AT: The largest unintended consequence may come from the mandatory appeals of class certification rulings. In any given case, clients will pressure you to appeal because they want to overturn a ruling against them. But for anyone thinking longer term, and for plaintiffs and defendants, you may not want to appeal certain rulings. I worry about what appeals would look like if there’s a requirement that the court takes any appeal. I would also worry it would bog down the courts. Class actions already are large complicated machines. It may slow things down.

Q: The 2015 bill you testified about focused on the type of injuries a plaintiff has to prove in class actions. This one mentions a similar reform, but what’s the difference?
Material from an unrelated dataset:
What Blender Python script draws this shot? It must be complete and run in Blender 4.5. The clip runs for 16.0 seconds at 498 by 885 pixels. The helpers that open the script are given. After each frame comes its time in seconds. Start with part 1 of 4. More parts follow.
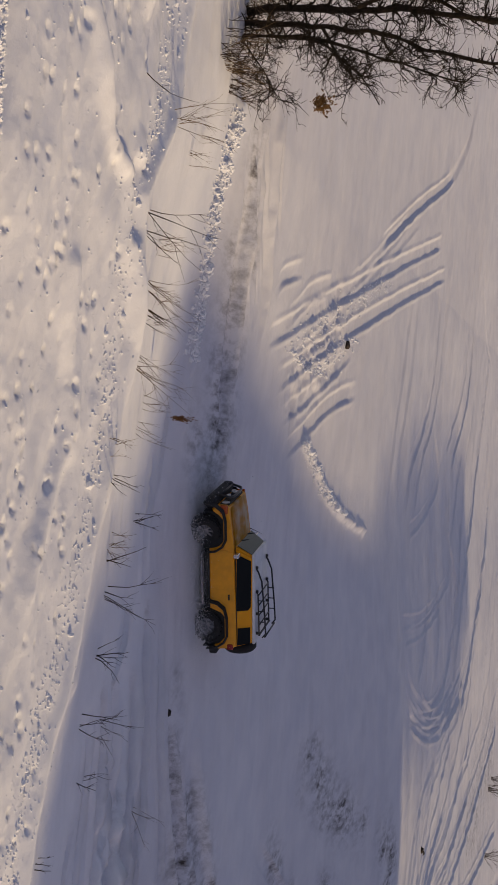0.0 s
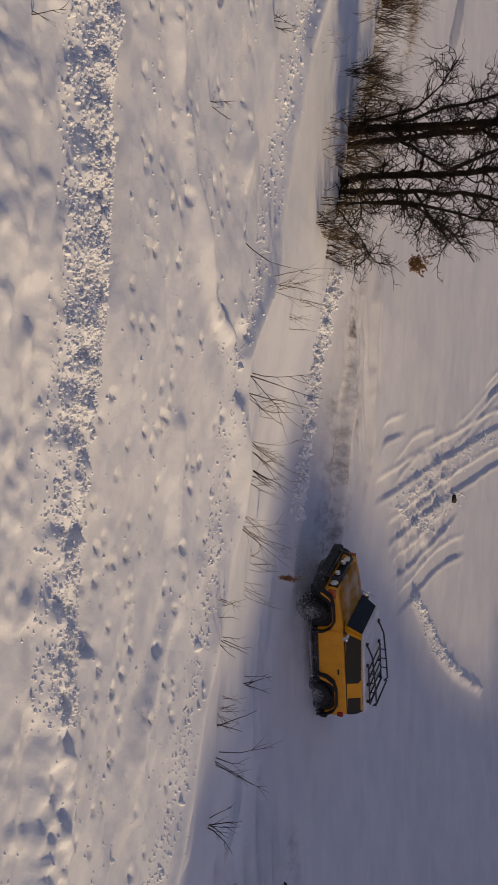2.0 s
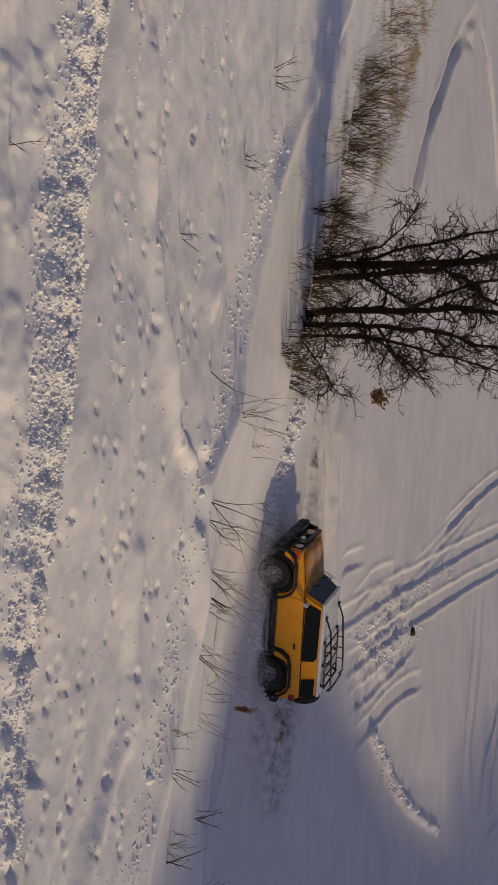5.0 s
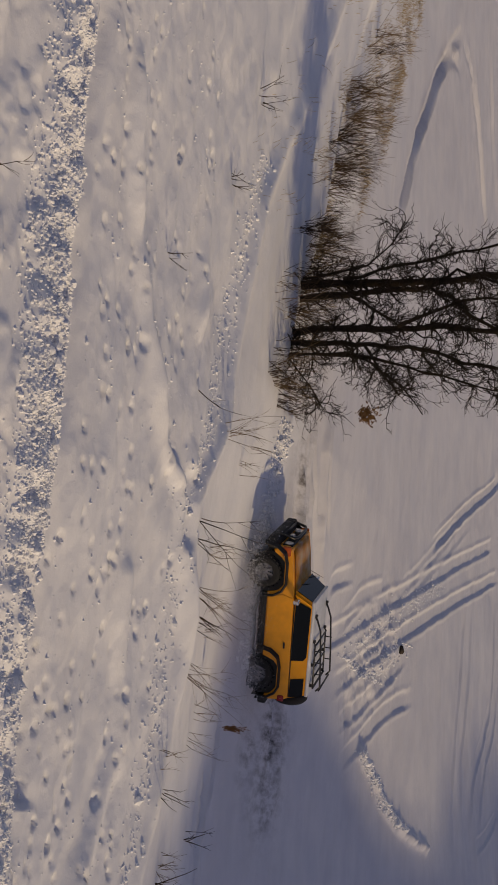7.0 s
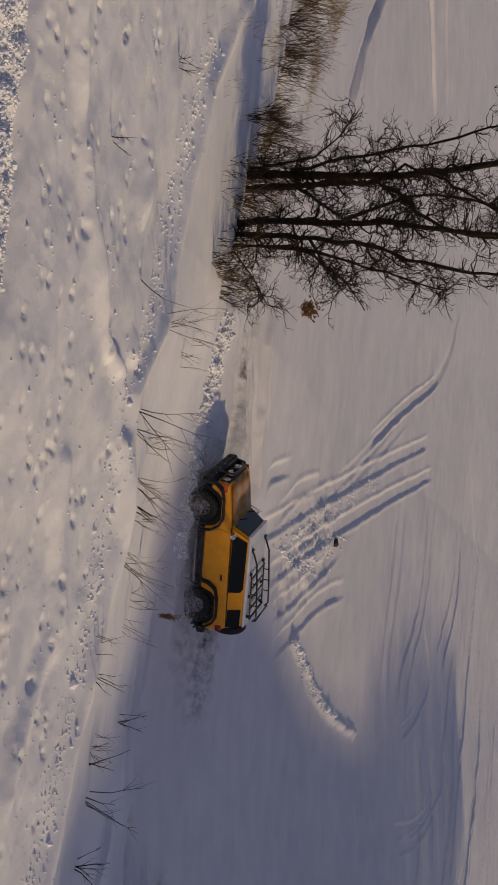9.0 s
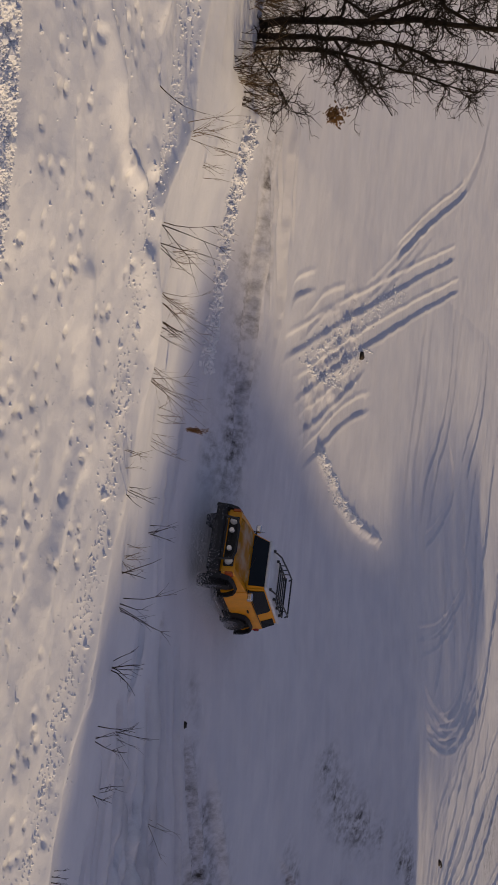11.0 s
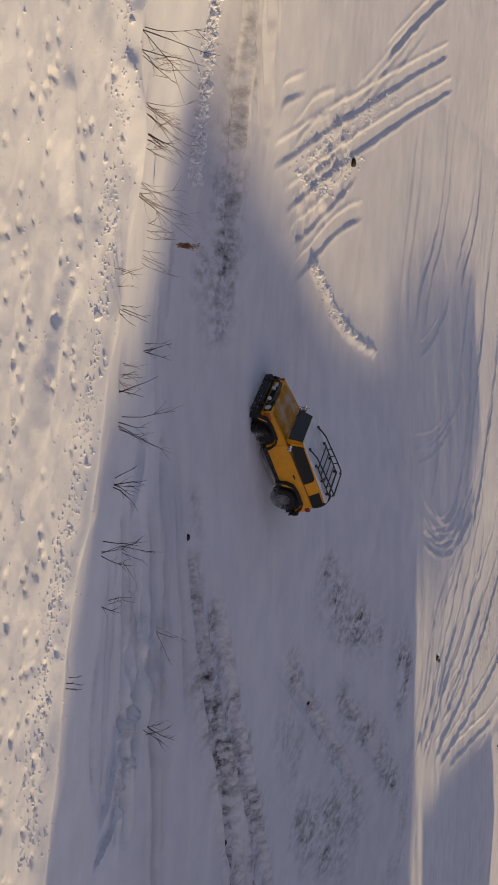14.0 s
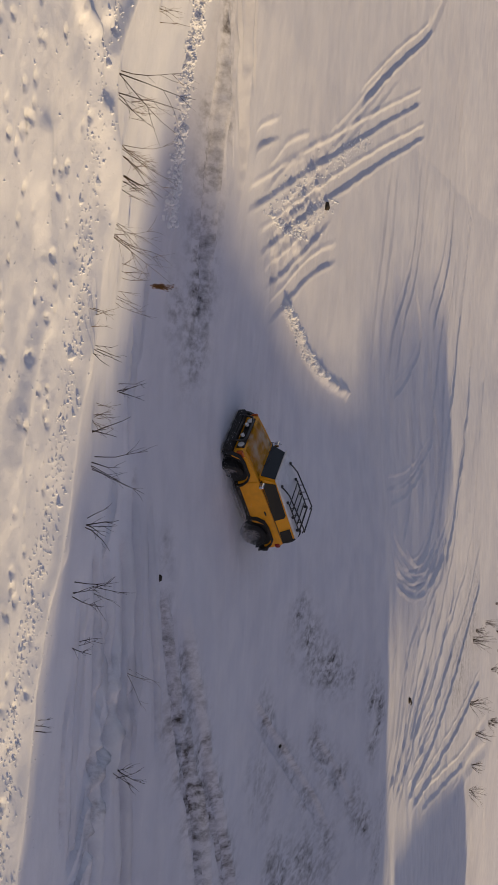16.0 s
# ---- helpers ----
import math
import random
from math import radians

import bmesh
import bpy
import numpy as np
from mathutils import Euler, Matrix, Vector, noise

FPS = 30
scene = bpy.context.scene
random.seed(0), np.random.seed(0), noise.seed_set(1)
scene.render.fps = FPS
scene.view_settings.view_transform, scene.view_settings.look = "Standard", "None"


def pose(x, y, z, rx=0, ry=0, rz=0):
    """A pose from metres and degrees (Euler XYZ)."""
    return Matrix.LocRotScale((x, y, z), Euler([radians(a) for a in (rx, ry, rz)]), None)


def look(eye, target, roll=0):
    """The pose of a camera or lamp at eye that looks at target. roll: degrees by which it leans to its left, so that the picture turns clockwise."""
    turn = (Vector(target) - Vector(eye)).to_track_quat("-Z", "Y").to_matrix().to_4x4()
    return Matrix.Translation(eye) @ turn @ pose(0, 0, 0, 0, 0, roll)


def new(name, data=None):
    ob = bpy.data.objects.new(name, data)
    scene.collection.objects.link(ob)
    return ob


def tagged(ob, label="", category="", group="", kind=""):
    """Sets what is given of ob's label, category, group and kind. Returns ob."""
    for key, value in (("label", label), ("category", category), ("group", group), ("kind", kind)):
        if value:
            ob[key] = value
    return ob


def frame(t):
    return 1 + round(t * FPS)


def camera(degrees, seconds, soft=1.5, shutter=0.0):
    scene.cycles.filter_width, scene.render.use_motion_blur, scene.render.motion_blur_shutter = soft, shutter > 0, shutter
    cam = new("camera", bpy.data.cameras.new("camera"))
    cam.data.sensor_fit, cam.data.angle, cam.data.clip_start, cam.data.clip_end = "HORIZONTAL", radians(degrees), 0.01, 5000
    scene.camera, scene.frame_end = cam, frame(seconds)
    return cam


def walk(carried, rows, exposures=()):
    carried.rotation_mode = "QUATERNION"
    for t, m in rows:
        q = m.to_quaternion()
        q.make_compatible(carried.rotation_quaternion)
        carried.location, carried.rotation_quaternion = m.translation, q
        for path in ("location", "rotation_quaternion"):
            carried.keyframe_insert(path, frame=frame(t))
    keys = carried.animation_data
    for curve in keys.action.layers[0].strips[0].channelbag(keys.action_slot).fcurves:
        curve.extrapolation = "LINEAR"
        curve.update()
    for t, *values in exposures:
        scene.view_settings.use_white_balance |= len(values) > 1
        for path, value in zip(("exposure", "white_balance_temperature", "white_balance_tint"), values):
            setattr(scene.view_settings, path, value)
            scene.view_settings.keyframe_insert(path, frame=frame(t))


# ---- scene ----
# seconds, stops, kelvin, tint
EXPO = [(0, -0.16, 7500, 35), (1.5, -0.28, 7420, 35), (3.0, -0.56, 7320, 35), (8.2, -0.6, 7320, 35), (10.3, -0.48, 7400, 35), (11.0, -0.35, 7500, 35), (11.5, -0.32, 7600, 34),
        (12.0, 0.0, 8050, 32), (16, 0.0, 8050, 32)]
cam = camera(23.78, 16.0, 1.6)

EYE = (0.0, 0.0, 9.5)
# the picture's right is up in the world and its top the world's left; the camera looks 18 degrees down
BASE = Matrix(((-0.087156, 0.0, -0.996195), (0.301219, 0.953191, -0.026353), (0.949563, -0.302370, -0.083076))).to_4x4()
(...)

AT: The technical term for the requirement in the 2015 bill is the “typicality” requirement, which is the one that requires the named plaintiffs have claims typical of the entire class. It’s what’s often called the “no injury” case. You’d have an injured plaintiff representing people who never suffered the same injury—and that’s what that bill was trying to get at. Somebody bought themselves a defective blender, the blender exploded, they’re one of five people it happened to, but now they’re claiming the defect affects everybody. The only language that changed is it went from the type and “extent” of injury to type and “scope,” and the reason for that was there was a huge outcry where civil rights groups and plaintiffs’ lawyers argued that “extent” would mean if one person suffered $2 and another $3, they couldn’t certify the class.

Q: Critics have said that many of these changes could invite more litigation. What do you think?

AT: There are two or three places where it seems like a potential of blowback, but I don’t know whether that would translate to litigation. Those places seem to be the type and scope of the injury requirement, and the disclosure requirements for conflicts of interest. The plaintiffs’ side, the bill’s opponents, seem to be taking that as an outright ban on the representation of repeat litigants, which is a violation of one’s right to counsel.

Past that, I think you might see some litigation over what constitutes a funder. It’s intended to get at the Elliott Fund, IMF Bentham—the big funds that invest in litigation for an outcome. But I could see an argument being made there might be a problem with referral firms being paid. I don’t know the answer to that, and that could be one argued back and forth.

That could be a really, really tough fight on both sides.

Q: The bill would require the reporting of class action settlement data to the Federal Judicial Center and the Administrative Office of the U.S. Courts. Many agree there is a need for such a database, but is this a burden on defendants?

AT: It’s not a huge burden on the defendant. There are third-party services that do that.

There is potentially some blowback there because there are defendants that do use claims-made settlements. That’s when you make a fund available and only pay out the claims made. Maybe this drives up the price of settlement[s] a little bit—between this, and the provision the plaintiffs only get paid on what’s paid out. Ultimately, what will happen is the defendant will have to fork over more on cases they want to settle and plaintiffs will have to take a haircut on cases they probably shouldn’t have taken in the first place.